Standard Fireworks
- Company type: Private
- Industry: Safety matches, fireworks
- Founded: 1942 Sivakasi, Tamil Nadu, India
- Founder: N.R.K. Rajarathnam
- Headquarters: Sivakasi, Tamil Nadu, India
- Key people: Shri. K.A.A. Sankaralingam, Shri. K.A.A. Arunachalam, Shri. A. Chelladurai and Shri. Yennarkay.R. Ravindran
- Products: Matches, sparklers, fireworks
- Website: standardfireworks.in

= Standard Fireworks (India) =

Indian manufacturing company

Standard Fireworks is a company based in Sivakasi, Tamil Nadu, India, which manufactures safety matches, firecrackers, and other fireworks. It was founded by N. R. K. Rajarathnam in 1942 in Sivakasi. The company started by manufacturing matchsticks and later expanded to fireworks.

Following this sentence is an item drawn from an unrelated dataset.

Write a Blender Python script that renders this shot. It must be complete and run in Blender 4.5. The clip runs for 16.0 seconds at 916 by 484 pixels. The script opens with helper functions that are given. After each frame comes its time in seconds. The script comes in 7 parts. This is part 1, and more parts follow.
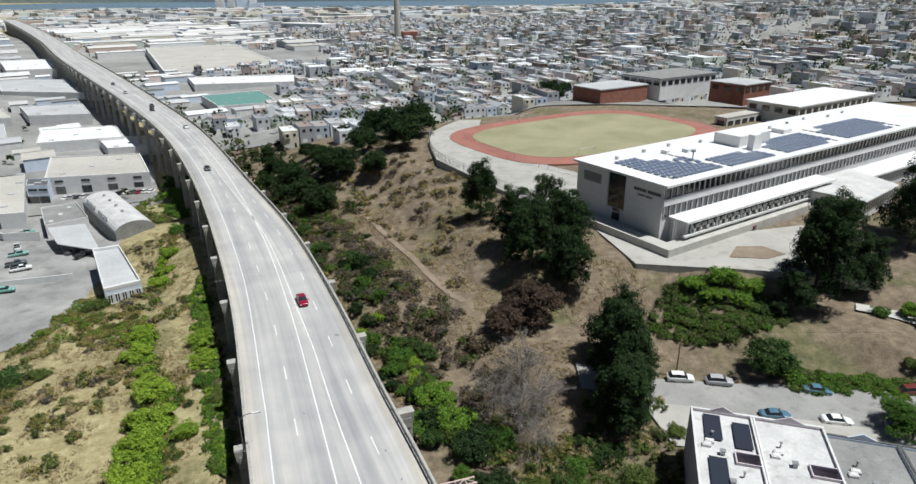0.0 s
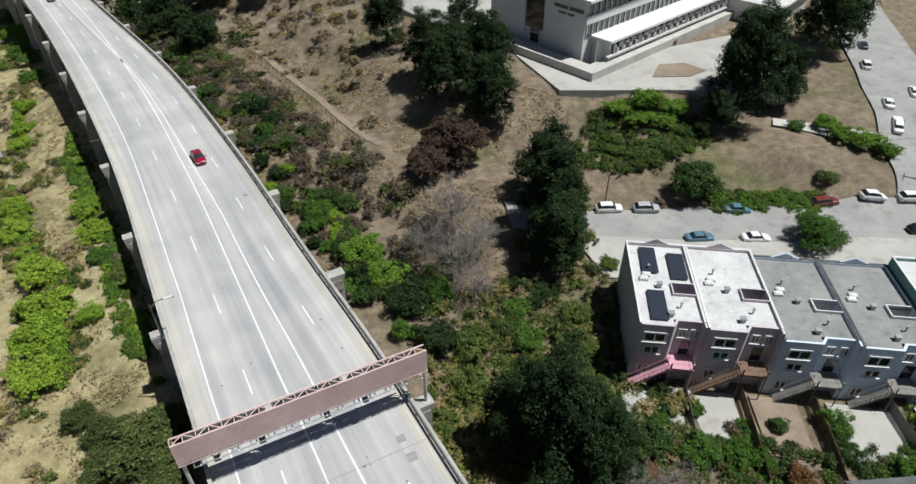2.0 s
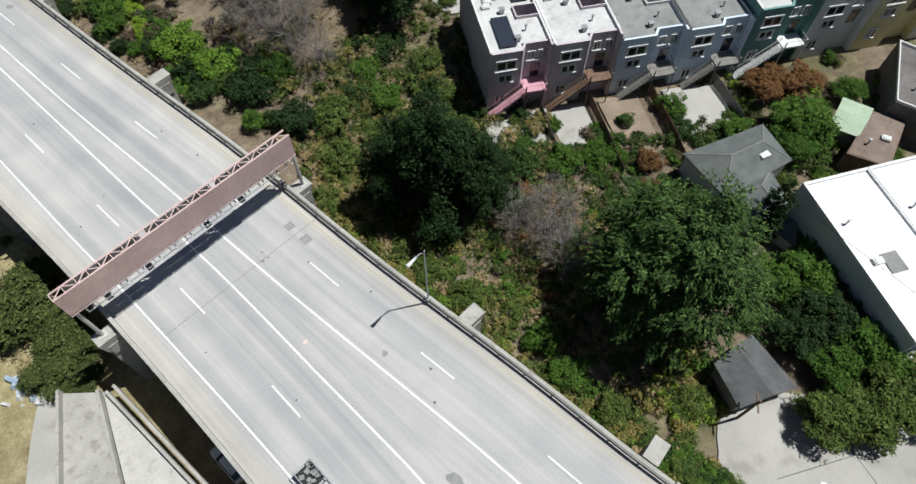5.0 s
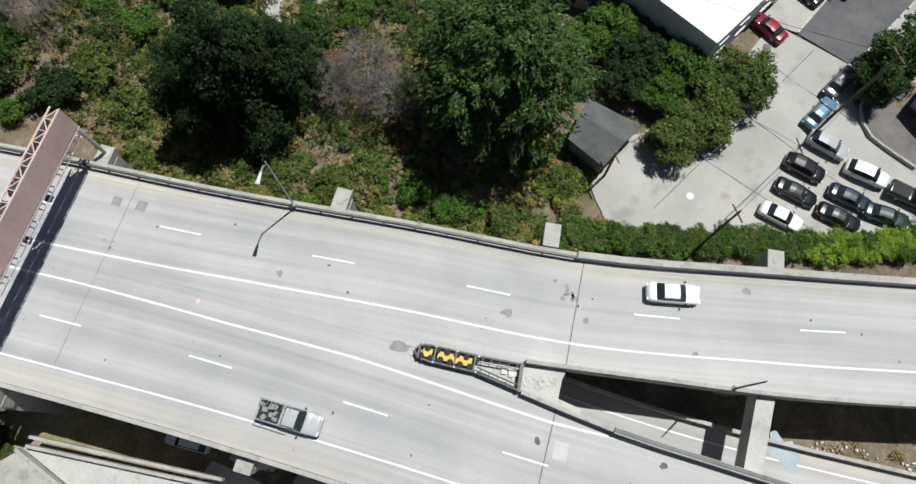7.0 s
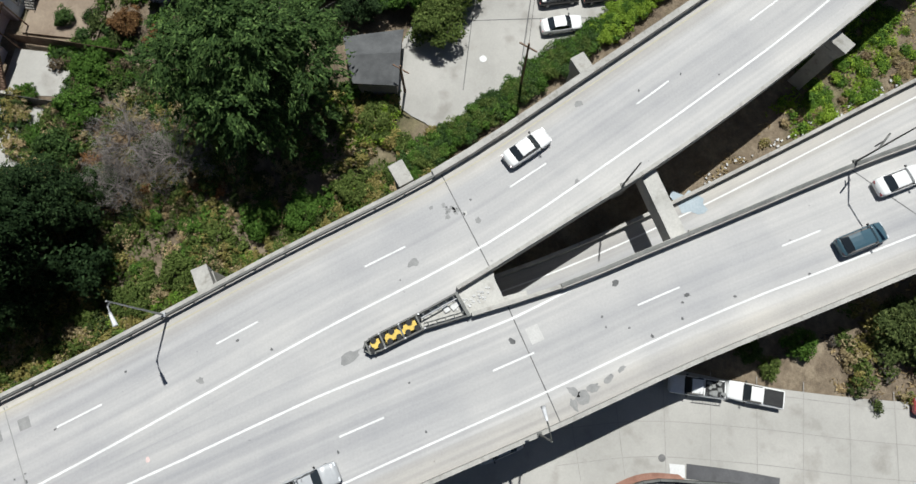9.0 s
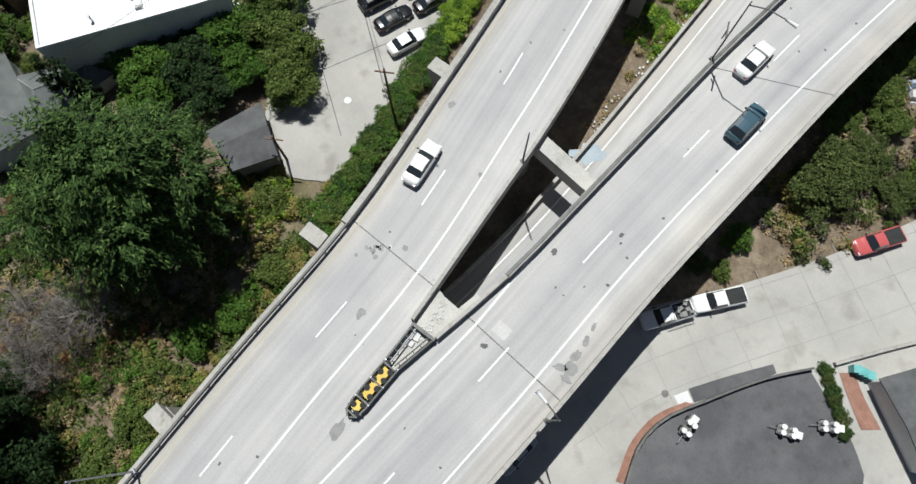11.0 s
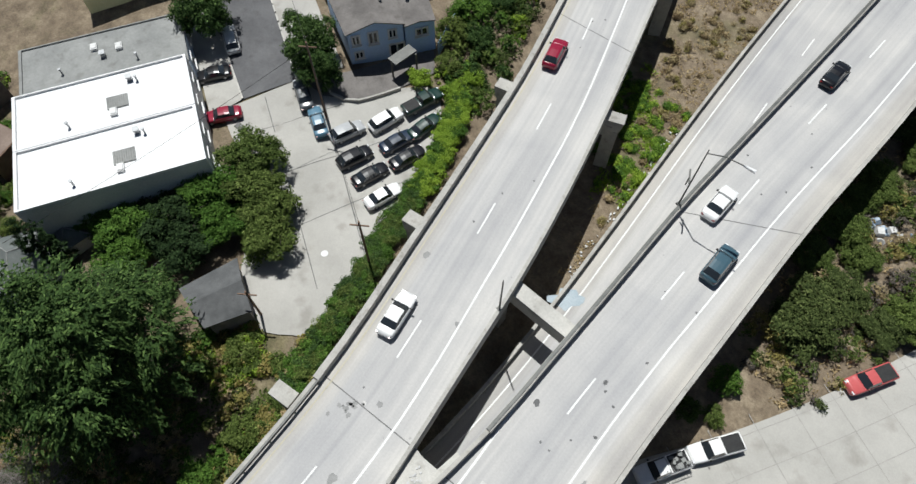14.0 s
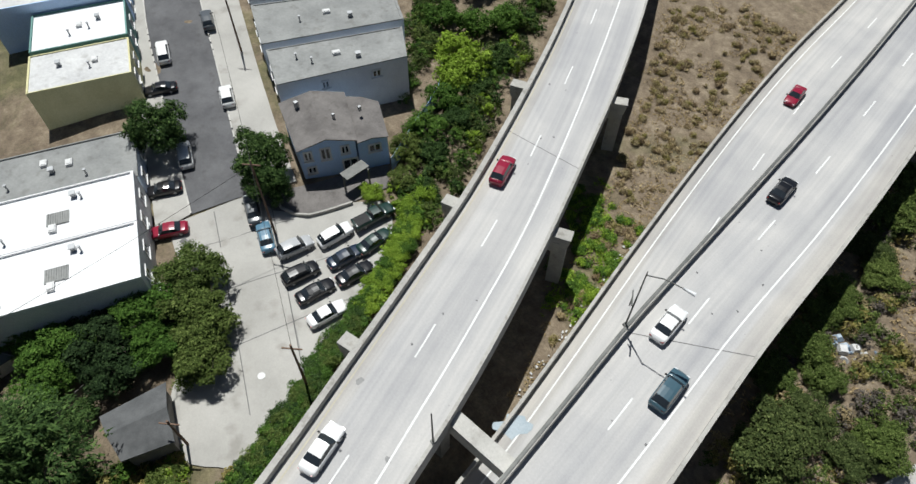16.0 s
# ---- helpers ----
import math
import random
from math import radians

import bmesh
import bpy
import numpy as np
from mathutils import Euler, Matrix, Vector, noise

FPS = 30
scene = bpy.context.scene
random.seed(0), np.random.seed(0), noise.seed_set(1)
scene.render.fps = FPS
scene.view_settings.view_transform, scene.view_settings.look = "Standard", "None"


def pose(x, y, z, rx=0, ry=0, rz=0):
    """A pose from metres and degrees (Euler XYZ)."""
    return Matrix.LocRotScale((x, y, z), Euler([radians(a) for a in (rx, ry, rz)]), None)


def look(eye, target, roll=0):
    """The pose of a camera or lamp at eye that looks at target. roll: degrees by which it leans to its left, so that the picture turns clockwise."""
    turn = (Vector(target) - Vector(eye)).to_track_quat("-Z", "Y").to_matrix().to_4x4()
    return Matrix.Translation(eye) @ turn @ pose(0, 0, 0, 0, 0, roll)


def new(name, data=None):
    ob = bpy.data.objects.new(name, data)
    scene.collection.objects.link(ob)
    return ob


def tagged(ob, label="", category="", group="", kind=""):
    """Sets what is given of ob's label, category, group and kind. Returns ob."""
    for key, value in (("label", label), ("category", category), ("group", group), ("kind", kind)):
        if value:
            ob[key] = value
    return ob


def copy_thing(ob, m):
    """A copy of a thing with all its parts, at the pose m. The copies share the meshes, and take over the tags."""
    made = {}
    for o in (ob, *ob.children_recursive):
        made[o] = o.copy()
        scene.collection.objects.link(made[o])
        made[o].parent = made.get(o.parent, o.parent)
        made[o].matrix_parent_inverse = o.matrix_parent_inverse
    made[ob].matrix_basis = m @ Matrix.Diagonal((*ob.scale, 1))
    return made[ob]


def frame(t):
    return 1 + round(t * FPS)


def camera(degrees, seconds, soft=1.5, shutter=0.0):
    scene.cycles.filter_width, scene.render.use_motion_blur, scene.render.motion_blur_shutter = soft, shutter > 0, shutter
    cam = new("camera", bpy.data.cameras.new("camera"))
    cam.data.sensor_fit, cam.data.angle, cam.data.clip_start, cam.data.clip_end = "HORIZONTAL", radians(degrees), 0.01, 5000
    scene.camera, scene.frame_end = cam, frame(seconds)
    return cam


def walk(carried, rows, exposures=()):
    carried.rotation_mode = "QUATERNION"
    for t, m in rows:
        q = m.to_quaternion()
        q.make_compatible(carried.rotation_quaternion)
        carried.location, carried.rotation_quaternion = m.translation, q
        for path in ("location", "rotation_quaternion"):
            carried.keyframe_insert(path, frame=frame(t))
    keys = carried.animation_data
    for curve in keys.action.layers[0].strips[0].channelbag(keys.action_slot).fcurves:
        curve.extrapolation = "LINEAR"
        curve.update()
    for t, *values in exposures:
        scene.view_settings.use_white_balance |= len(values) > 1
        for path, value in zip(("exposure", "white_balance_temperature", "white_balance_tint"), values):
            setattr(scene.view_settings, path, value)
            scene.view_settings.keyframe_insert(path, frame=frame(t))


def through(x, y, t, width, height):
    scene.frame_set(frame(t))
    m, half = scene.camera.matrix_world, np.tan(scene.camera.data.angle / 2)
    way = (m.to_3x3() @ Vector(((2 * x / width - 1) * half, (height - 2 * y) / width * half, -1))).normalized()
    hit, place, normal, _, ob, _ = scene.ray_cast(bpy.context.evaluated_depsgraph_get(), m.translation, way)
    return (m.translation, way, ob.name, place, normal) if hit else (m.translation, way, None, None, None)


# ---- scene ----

First directors of standard fireworks were K.A.A.Sankaralingam, K.A.A.Arunachalam, A.Chelladurai and Yennarkay R Ravindran

Standard Fireworks has partnerships with China-based manufacturers.

The company reported a 45% market-share in India and 5% of global exports. Standard Fireworks' Sivakasi facilities are spread over 3.7 km land, using only 10% of the total land area out of environmental and safety concerns. The company employs over 10,000 personnel.